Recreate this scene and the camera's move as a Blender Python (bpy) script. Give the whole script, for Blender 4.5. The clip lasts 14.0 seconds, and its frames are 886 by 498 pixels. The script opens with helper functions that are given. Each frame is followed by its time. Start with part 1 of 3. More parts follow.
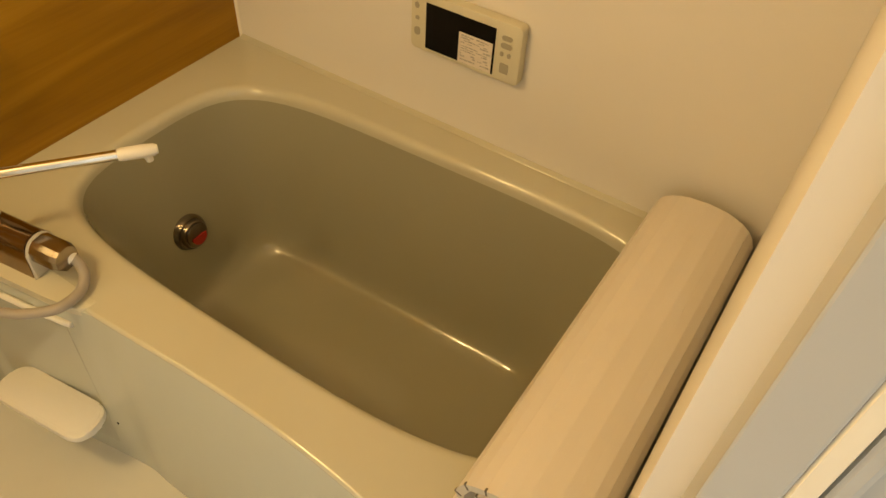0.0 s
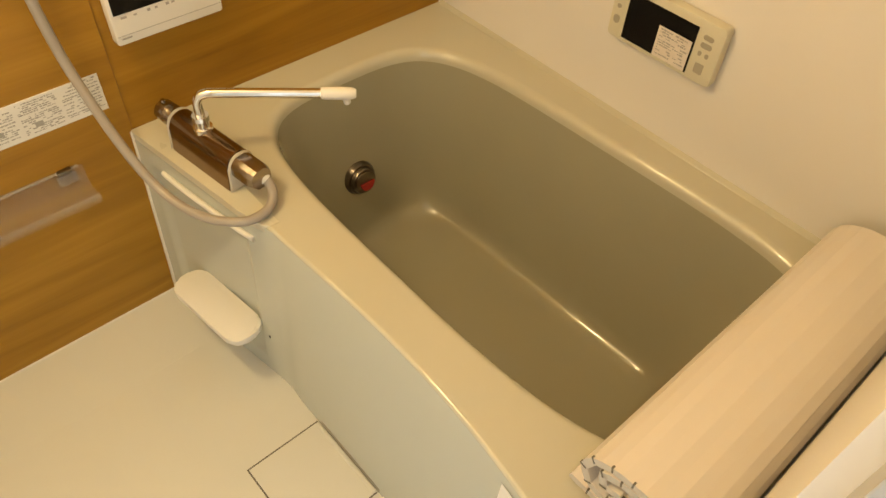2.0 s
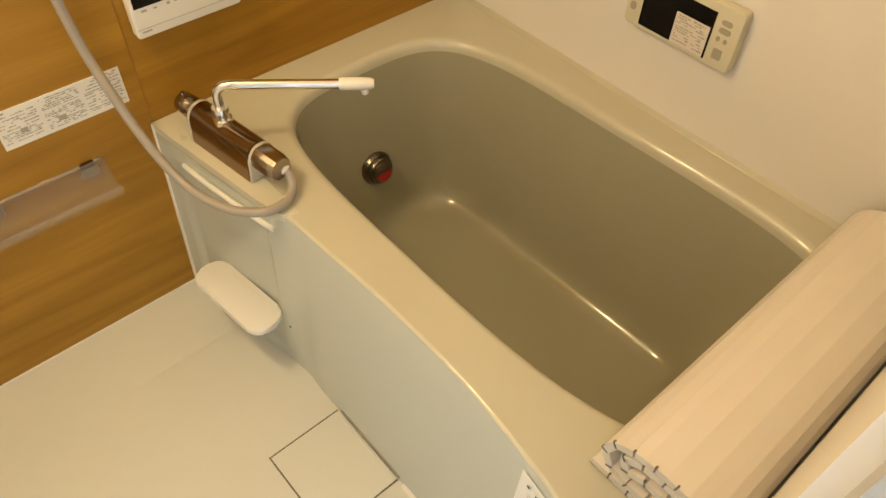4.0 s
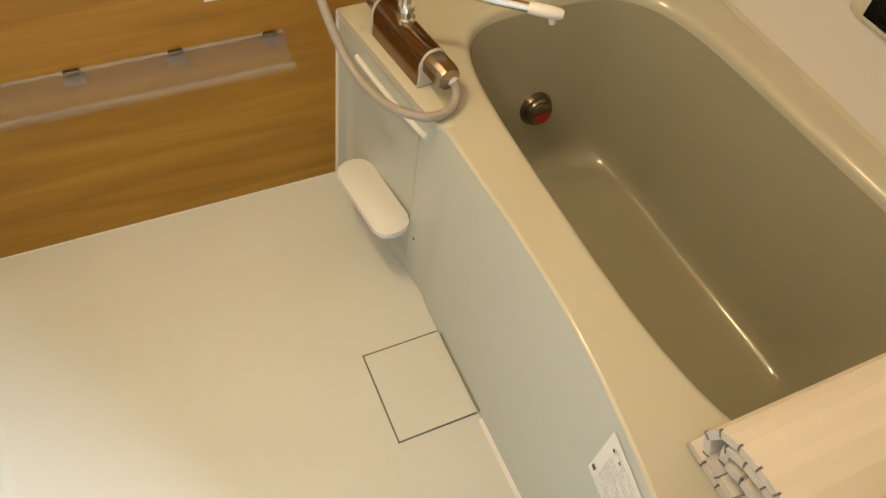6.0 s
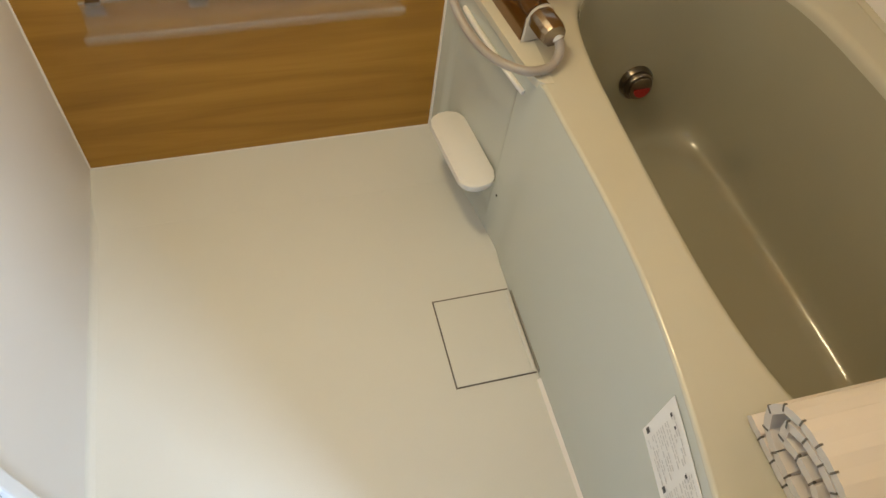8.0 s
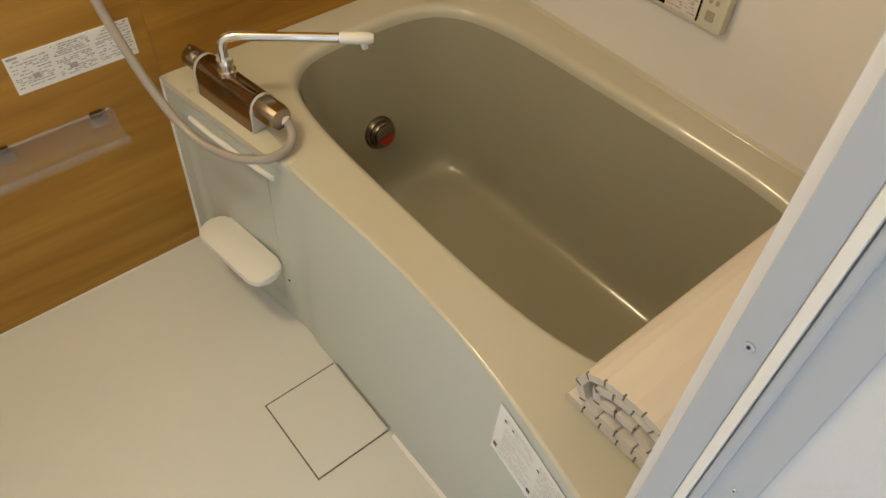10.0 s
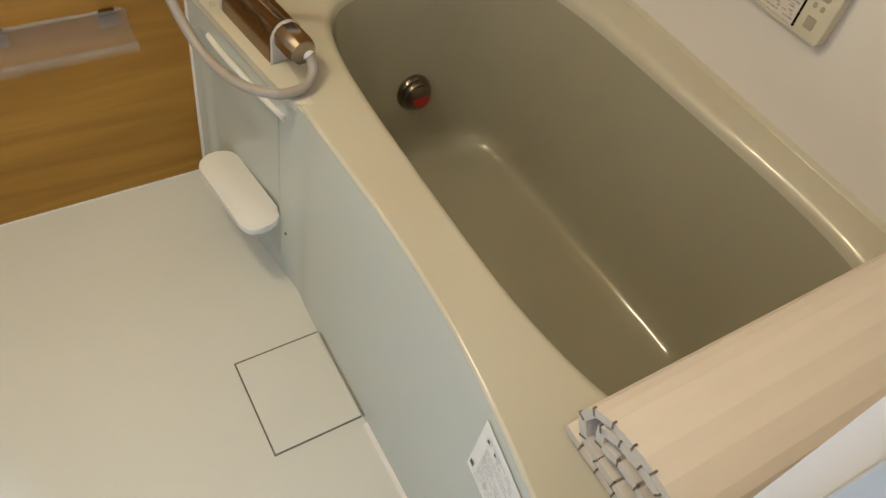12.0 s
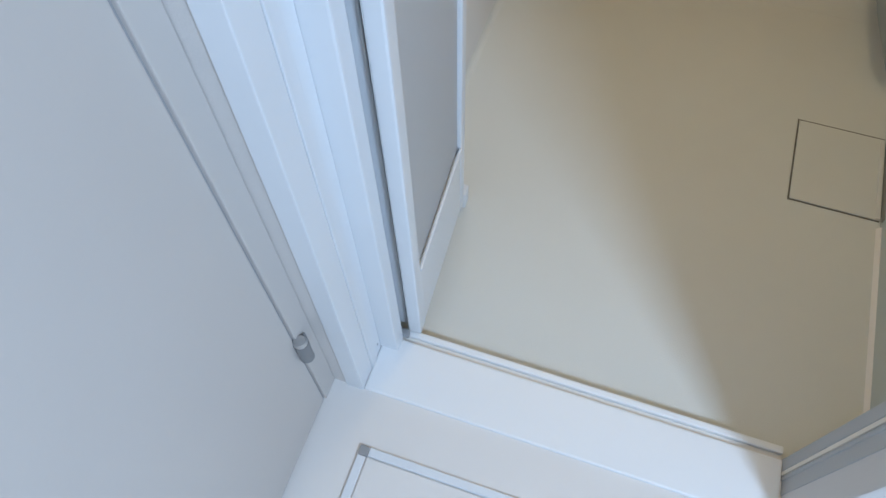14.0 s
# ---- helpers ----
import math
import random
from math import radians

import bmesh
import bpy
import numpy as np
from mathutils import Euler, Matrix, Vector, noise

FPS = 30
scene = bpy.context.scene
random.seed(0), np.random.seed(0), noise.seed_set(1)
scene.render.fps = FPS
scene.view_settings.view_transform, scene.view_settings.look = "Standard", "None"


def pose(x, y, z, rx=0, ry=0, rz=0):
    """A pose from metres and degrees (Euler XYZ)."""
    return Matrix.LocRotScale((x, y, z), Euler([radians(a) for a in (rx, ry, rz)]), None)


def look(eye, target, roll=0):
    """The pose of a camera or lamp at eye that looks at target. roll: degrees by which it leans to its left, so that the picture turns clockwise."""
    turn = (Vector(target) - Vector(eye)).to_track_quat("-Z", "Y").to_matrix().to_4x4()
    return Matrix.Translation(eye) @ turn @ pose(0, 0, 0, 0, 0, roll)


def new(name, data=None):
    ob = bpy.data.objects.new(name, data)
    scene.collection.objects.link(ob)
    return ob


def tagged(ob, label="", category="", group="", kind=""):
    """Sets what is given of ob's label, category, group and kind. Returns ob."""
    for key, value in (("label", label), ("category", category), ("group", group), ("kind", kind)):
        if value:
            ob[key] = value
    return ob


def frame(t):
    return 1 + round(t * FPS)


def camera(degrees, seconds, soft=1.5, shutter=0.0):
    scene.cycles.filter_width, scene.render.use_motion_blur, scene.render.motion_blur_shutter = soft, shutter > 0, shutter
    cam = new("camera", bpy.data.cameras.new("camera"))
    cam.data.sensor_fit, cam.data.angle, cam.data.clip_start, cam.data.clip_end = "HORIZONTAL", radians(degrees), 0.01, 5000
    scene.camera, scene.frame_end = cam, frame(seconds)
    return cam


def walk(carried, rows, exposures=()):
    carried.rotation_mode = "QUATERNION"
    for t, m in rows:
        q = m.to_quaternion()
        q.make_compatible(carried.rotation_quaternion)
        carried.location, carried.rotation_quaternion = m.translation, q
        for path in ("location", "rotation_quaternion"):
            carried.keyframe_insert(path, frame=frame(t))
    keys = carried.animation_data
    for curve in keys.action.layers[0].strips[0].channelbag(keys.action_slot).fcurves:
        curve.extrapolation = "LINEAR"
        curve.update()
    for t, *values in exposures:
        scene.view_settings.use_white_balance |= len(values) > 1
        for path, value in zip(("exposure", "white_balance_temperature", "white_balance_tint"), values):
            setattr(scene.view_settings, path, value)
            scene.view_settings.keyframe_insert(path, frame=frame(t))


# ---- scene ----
-=-=-
*PROBLEM DETAILS*
Tally the lines of the preceding listing in which the word "keys" appears; state nothing but the total.

*PROBLEM SOLUTION*
2